| HN Mirror

Y	Hacker News new \| ask \| show \| jobs

by Symmetry 3604 days ago

Well, address decoding can be started in parallel if your page size lets you do virtually indexed, physically tagged caches which applies to only some processors. But that's a separate issue from the relationship between cache size and cache speed. That's governed by three things.

First, the larger your cache the more layers of muxing you need to select the data you need, meaning more FO4s of transistor delay.

Second, the larger your cache the physically bigger it is. That means more physical distance between the memory location and where it is used. That means more speed of light delay.

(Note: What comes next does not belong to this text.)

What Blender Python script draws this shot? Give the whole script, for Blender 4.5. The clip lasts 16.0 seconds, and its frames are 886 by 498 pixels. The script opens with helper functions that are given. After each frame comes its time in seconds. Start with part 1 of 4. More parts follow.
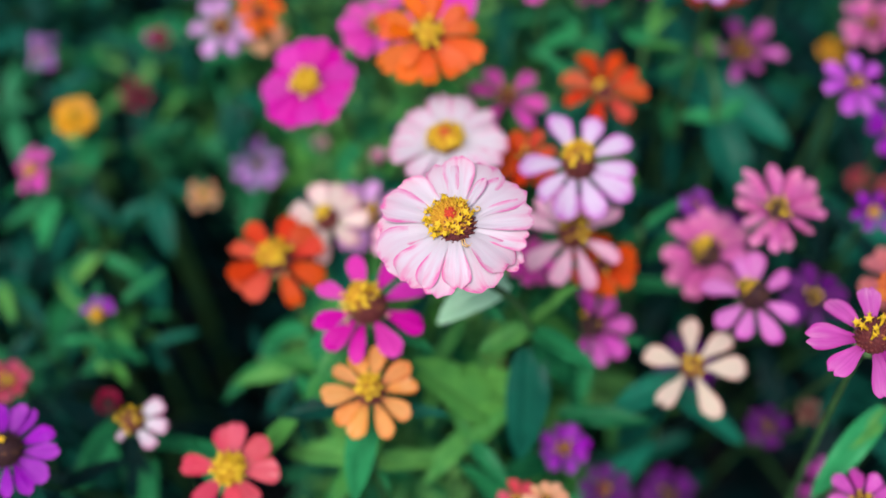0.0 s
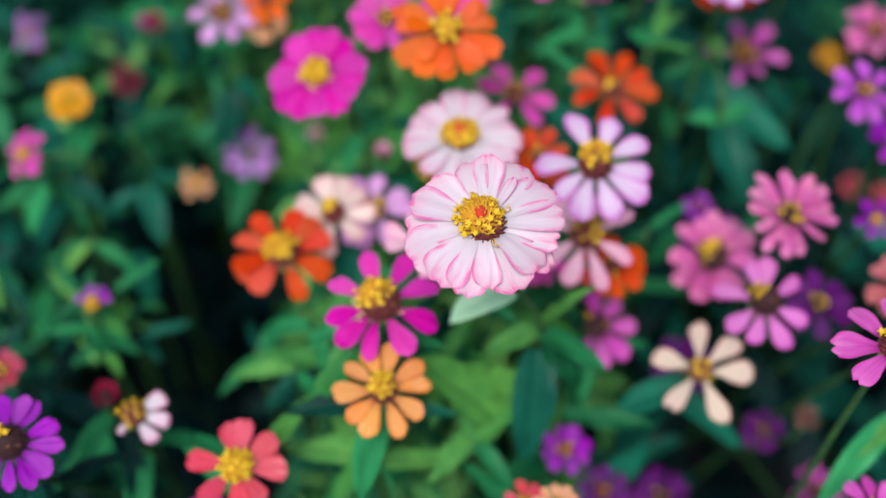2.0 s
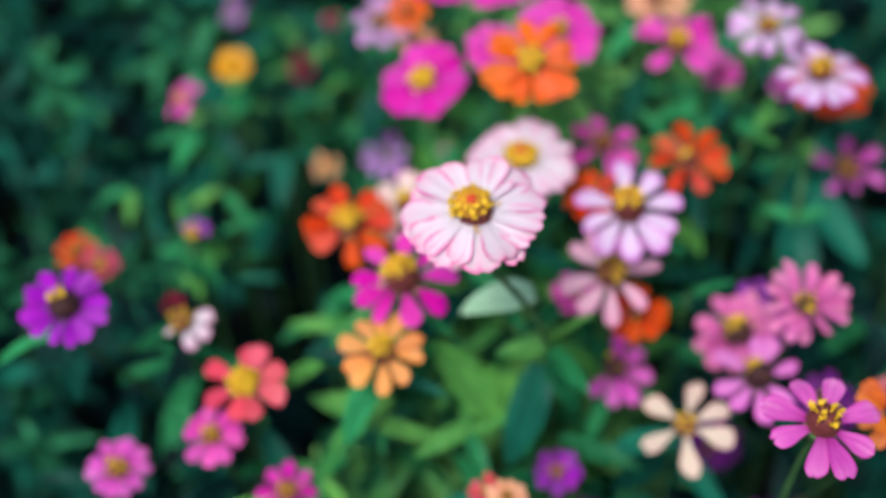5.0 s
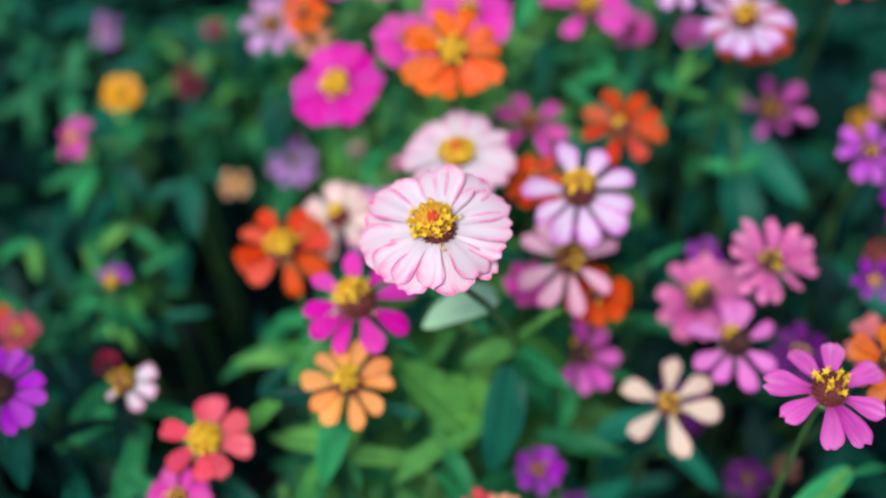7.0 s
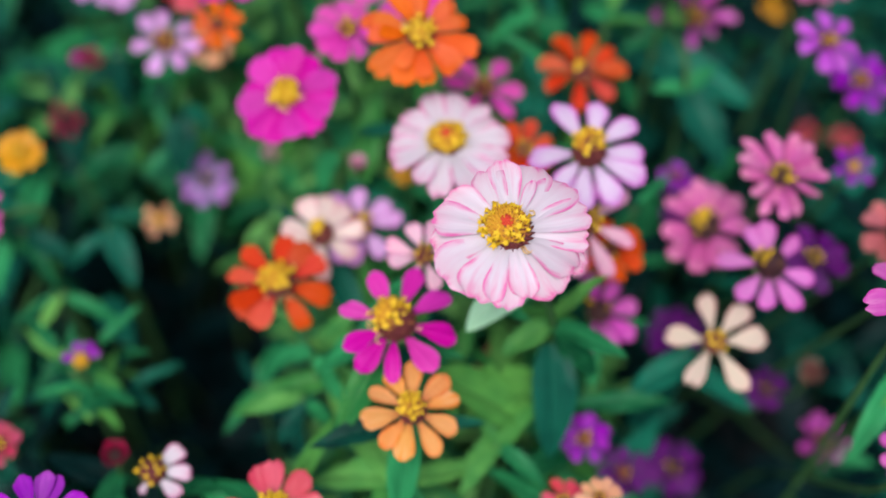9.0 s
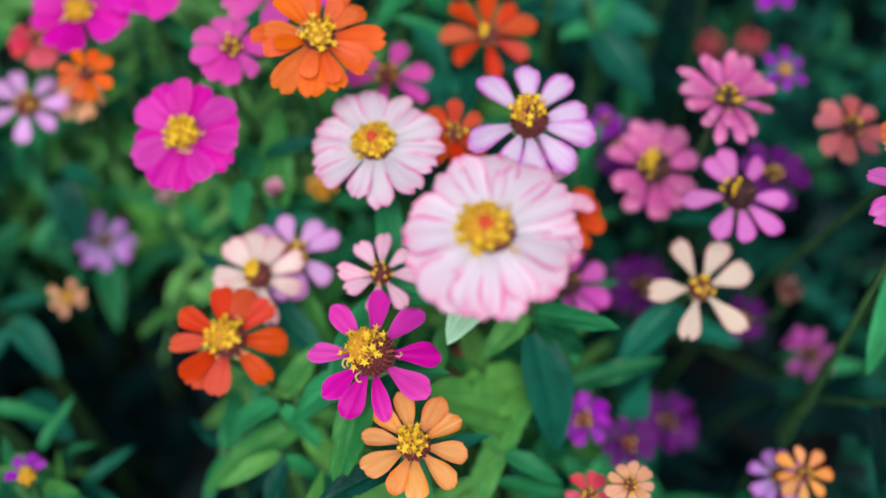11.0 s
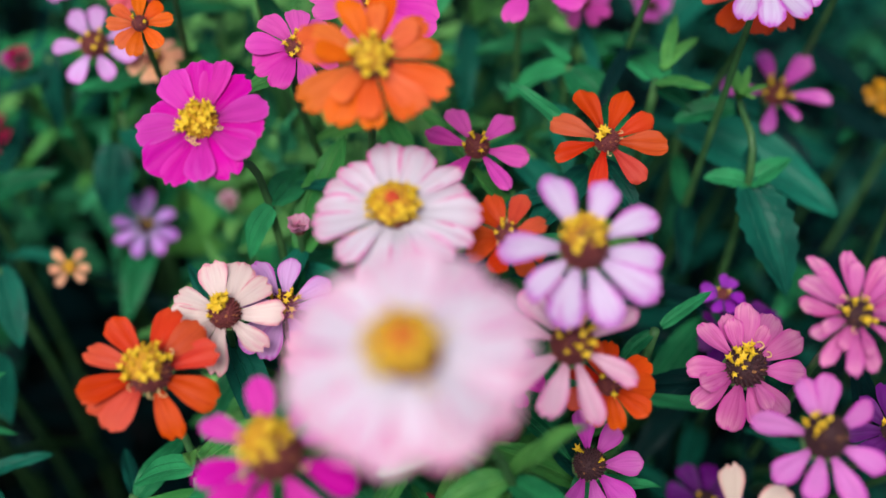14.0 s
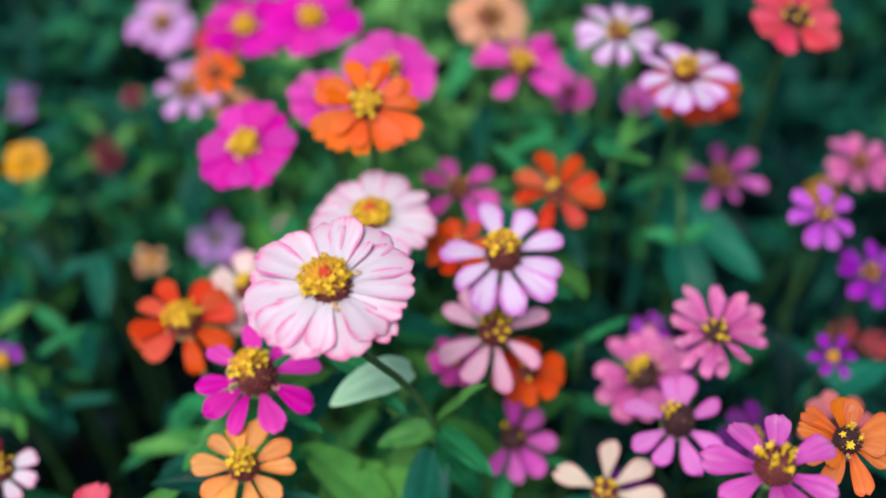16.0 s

And third there's the issue of resolving contention for shared versus unshared caches.

So despite the fact that you're using the same SRAM in both your L1 and L3 but access to the former takes 4 clock cycle but access to the later takes 80.

1 comments

gchadwick 3604 days ago

There's also the fact that as you get down the cache hierachy the cache becomes more complicated. An L1 does lookups for a single processor, and responds to snoops. An L3 probably has several processors hanging it off and may deal with running the cache coherency protocol (e.g. implements a directory of what lines are where and sends clean or invalidation snoops when someone wants to upgrade a line from shared to unique). As a result you've got layers of buffering, arbitration and hazarding to get through before you can even touch the memory array.